**Required work**
Transcribe the listing verbatim. Do not carry over any pictures.

**Source material**
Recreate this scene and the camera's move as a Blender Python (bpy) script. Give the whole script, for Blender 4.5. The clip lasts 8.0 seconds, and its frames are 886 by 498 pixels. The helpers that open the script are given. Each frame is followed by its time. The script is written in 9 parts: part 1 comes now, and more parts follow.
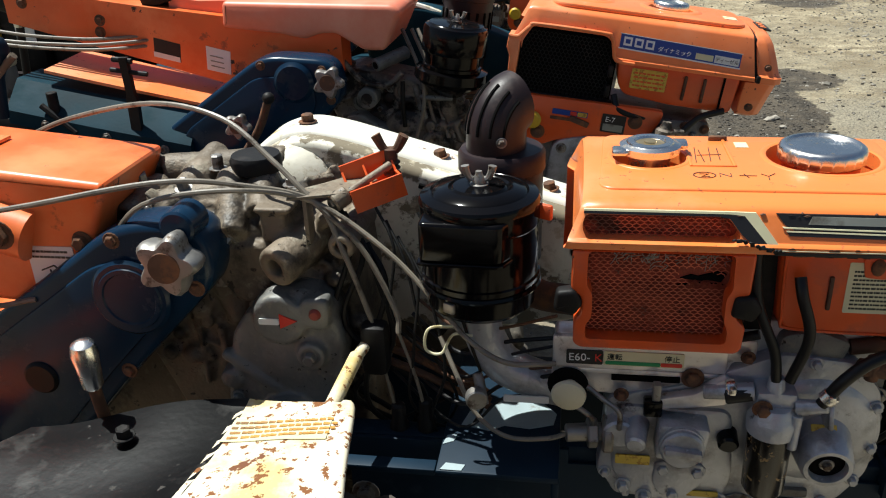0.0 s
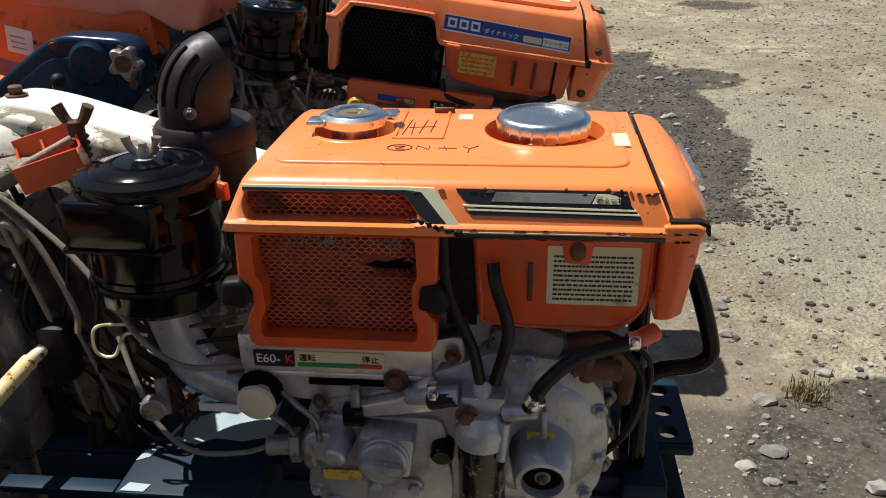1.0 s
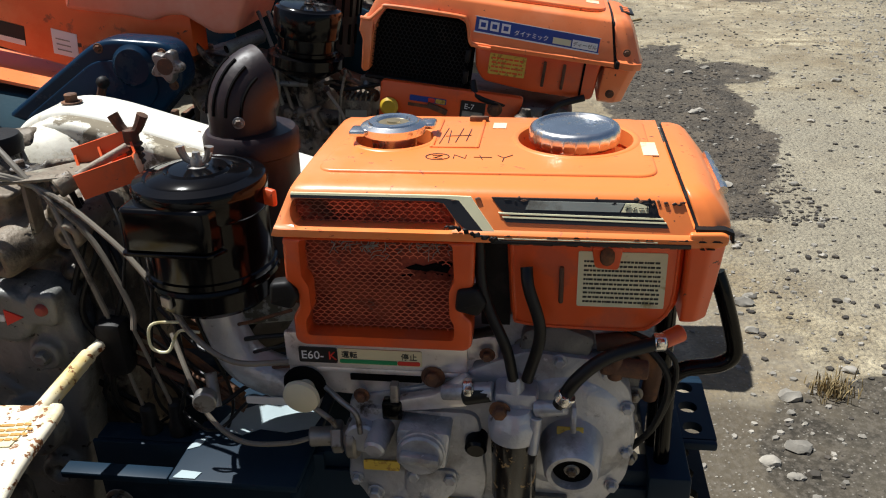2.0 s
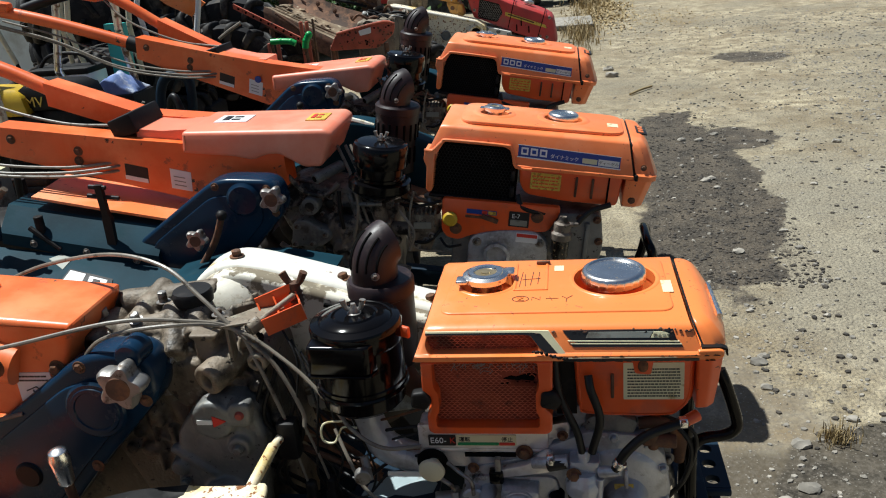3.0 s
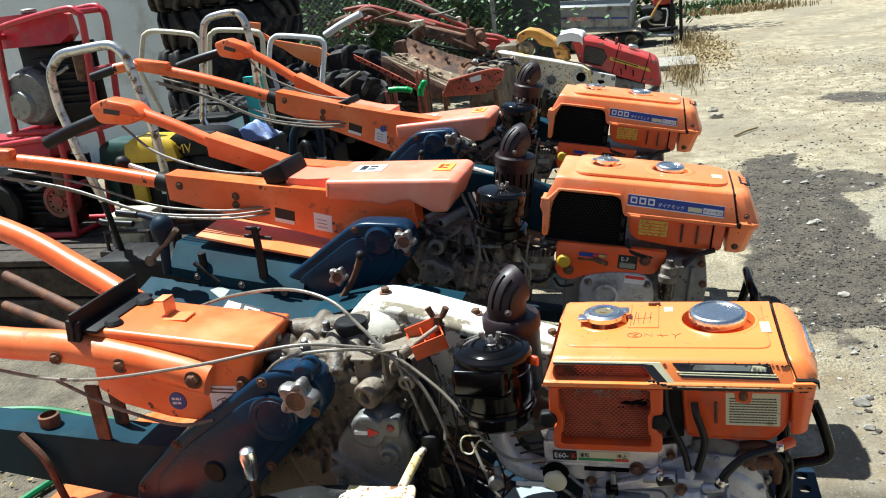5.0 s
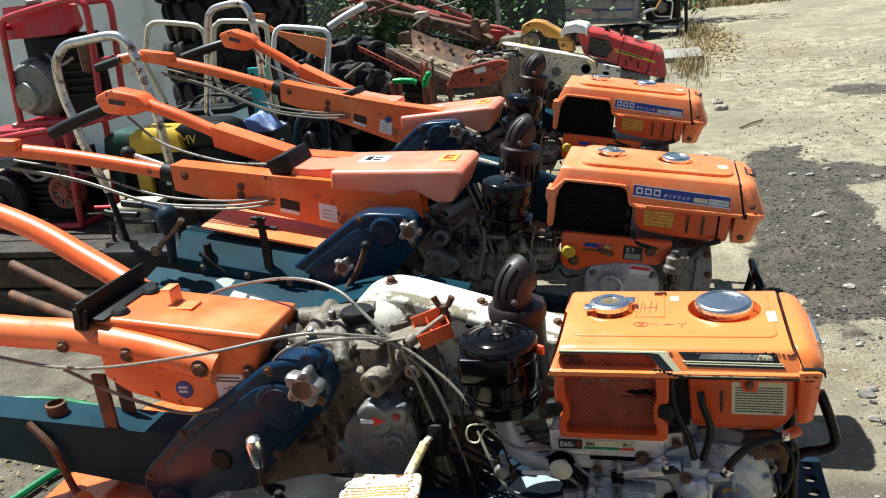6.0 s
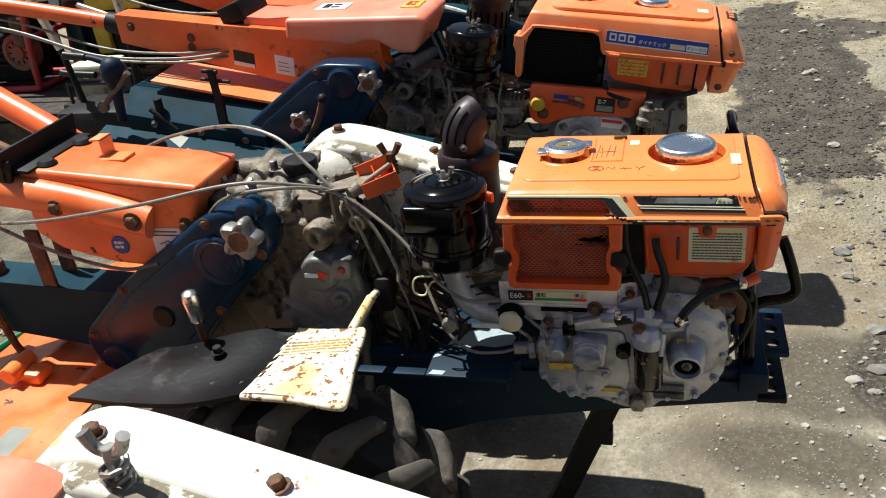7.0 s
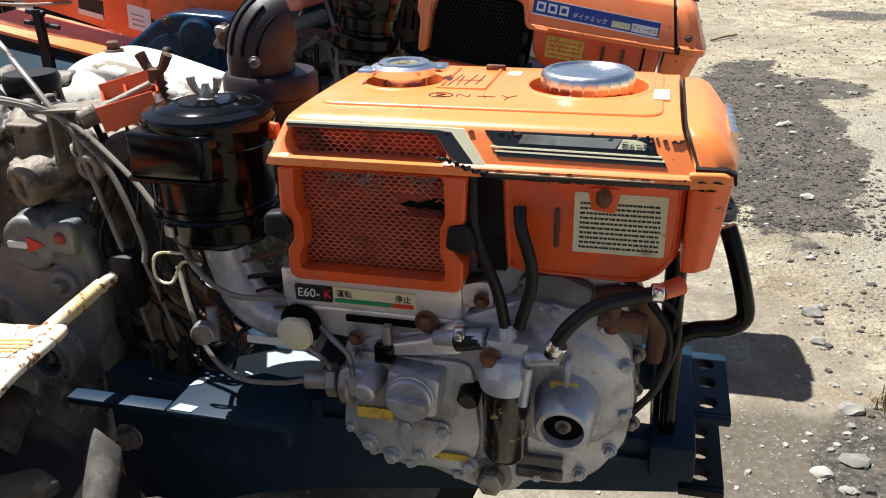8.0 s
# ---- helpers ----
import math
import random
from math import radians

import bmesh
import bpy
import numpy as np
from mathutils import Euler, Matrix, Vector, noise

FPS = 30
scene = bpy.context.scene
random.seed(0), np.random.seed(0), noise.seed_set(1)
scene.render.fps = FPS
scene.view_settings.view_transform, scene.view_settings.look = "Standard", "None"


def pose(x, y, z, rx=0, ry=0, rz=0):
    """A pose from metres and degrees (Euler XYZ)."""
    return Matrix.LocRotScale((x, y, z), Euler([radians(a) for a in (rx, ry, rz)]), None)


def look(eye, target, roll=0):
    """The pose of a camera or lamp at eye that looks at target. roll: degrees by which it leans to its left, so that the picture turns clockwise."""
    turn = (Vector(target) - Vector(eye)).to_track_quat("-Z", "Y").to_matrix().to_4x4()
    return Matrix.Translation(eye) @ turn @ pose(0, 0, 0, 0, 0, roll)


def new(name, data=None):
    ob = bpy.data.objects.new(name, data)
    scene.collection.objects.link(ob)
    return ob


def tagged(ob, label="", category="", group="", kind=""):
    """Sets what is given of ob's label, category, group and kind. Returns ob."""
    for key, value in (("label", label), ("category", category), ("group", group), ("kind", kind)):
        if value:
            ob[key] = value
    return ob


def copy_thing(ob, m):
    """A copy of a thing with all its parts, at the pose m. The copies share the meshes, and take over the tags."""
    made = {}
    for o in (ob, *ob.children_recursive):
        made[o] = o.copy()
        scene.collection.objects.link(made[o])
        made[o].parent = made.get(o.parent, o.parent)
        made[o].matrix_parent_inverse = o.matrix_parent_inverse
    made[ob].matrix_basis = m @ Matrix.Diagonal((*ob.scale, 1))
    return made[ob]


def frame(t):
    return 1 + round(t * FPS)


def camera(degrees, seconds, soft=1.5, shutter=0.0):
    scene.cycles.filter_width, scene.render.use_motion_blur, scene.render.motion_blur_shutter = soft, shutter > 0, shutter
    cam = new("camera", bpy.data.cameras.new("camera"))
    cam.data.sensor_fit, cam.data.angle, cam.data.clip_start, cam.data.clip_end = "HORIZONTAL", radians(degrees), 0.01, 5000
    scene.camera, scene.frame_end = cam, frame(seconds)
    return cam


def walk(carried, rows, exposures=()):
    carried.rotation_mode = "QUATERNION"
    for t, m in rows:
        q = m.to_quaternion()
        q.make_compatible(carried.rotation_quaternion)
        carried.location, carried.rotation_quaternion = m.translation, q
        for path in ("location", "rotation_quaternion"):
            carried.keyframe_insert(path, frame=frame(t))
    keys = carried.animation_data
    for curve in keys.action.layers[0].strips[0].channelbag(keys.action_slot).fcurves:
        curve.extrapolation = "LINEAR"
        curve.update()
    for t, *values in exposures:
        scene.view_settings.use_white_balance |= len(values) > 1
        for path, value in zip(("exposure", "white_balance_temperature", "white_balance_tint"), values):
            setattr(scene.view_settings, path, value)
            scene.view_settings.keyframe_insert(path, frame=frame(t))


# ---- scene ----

**The result**
Recreate this scene and the camera's move as a Blender Python (bpy) script. Give the whole script, for Blender 4.5. The clip lasts 8.0 seconds, and its frames are 886 by 498 pixels. The helpers that open the script are given. Each frame is followed by its time. The script is written in 9 parts: part 1 comes now, and more parts follow.
0.0 s
1.0 s
2.0 s
3.0 s
5.0 s
6.0 s
7.0 s
8.0 s
# ---- helpers ----
import math
import random
from math import radians

import bmesh
import bpy
import numpy as np
from mathutils import Euler, Matrix, Vector, noise

FPS = 30
scene = bpy.context.scene
random.seed(0), np.random.seed(0), noise.seed_set(1)
scene.render.fps = FPS
scene.view_settings.view_transform, scene.view_settings.look = "Standard", "None"


def pose(x, y, z, rx=0, ry=0, rz=0):
    """A pose from metres and degrees (Euler XYZ)."""
    return Matrix.LocRotScale((x, y, z), Euler([radians(a) for a in (rx, ry, rz)]), None)


def look(eye, target, roll=0):
    """The pose of a camera or lamp at eye that looks at target. roll: degrees by which it leans to its left, so that the picture turns clockwise."""
    turn = (Vector(target) - Vector(eye)).to_track_quat("-Z", "Y").to_matrix().to_4x4()
    return Matrix.Translation(eye) @ turn @ pose(0, 0, 0, 0, 0, roll)


def new(name, data=None):
    ob = bpy.data.objects.new(name, data)
    scene.collection.objects.link(ob)
    return ob


def tagged(ob, label="", category="", group="", kind=""):
    """Sets what is given of ob's label, category, group and kind. Returns ob."""
    for key, value in (("label", label), ("category", category), ("group", group), ("kind", kind)):
        if value:
            ob[key] = value
    return ob


def copy_thing(ob, m):
    """A copy of a thing with all its parts, at the pose m. The copies share the meshes, and take over the tags."""
    made = {}
    for o in (ob, *ob.children_recursive):
        made[o] = o.copy()
        scene.collection.objects.link(made[o])
        made[o].parent = made.get(o.parent, o.parent)
        made[o].matrix_parent_inverse = o.matrix_parent_inverse
    made[ob].matrix_basis = m @ Matrix.Diagonal((*ob.scale, 1))
    return made[ob]


def frame(t):
    return 1 + round(t * FPS)


def camera(degrees, seconds, soft=1.5, shutter=0.0):
    scene.cycles.filter_width, scene.render.use_motion_blur, scene.render.motion_blur_shutter = soft, shutter > 0, shutter
    cam = new("camera", bpy.data.cameras.new("camera"))
    cam.data.sensor_fit, cam.data.angle, cam.data.clip_start, cam.data.clip_end = "HORIZONTAL", radians(degrees), 0.01, 5000
    scene.camera, scene.frame_end = cam, frame(seconds)
    return cam


def walk(carried, rows, exposures=()):
    carried.rotation_mode = "QUATERNION"
    for t, m in rows:
        q = m.to_quaternion()
        q.make_compatible(carried.rotation_quaternion)
        carried.location, carried.rotation_quaternion = m.translation, q
        for path in ("location", "rotation_quaternion"):
            carried.keyframe_insert(path, frame=frame(t))
    keys = carried.animation_data
    for curve in keys.action.layers[0].strips[0].channelbag(keys.action_slot).fcurves:
        curve.extrapolation = "LINEAR"
        curve.update()
    for t, *values in exposures:
        scene.view_settings.use_white_balance |= len(values) > 1
        for path, value in zip(("exposure", "white_balance_temperature", "white_balance_tint"), values):
            setattr(scene.view_settings, path, value)
            scene.view_settings.keyframe_insert(path, frame=frame(t))


# ---- scene ----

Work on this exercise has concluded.